- [WORK REQUIRED] Find the lines that contain the word "with" and copy each one.

- [DATA TO USE]
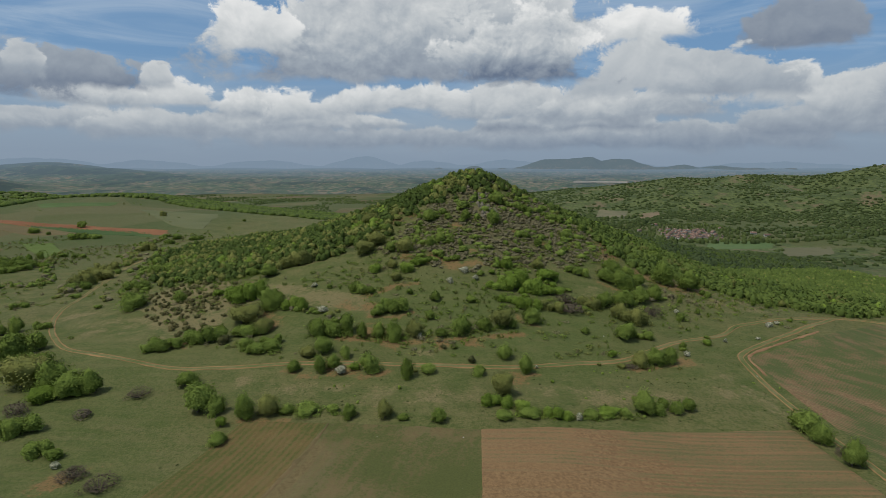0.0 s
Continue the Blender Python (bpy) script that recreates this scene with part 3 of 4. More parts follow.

--

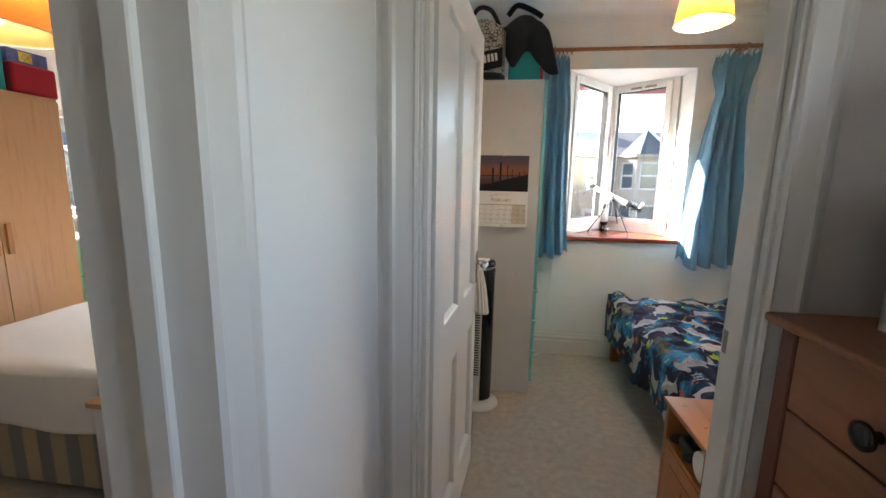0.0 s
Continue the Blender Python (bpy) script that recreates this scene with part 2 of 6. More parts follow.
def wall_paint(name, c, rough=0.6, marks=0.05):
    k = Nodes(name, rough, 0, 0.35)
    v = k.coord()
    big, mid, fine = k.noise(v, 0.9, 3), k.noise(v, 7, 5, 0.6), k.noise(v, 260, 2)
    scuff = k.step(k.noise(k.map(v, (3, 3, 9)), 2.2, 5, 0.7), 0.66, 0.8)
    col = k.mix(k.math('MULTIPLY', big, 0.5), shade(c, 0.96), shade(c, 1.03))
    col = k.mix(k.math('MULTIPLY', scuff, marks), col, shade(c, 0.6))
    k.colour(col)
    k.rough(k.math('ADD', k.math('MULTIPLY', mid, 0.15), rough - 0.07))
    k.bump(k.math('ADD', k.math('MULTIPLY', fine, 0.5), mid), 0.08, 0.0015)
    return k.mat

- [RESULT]
Continue the Blender Python (bpy) script that recreates this scene with part 3 of 4. More parts follow.
Continue the Blender Python (bpy) script that recreates this scene with part 2 of 6. More parts follow.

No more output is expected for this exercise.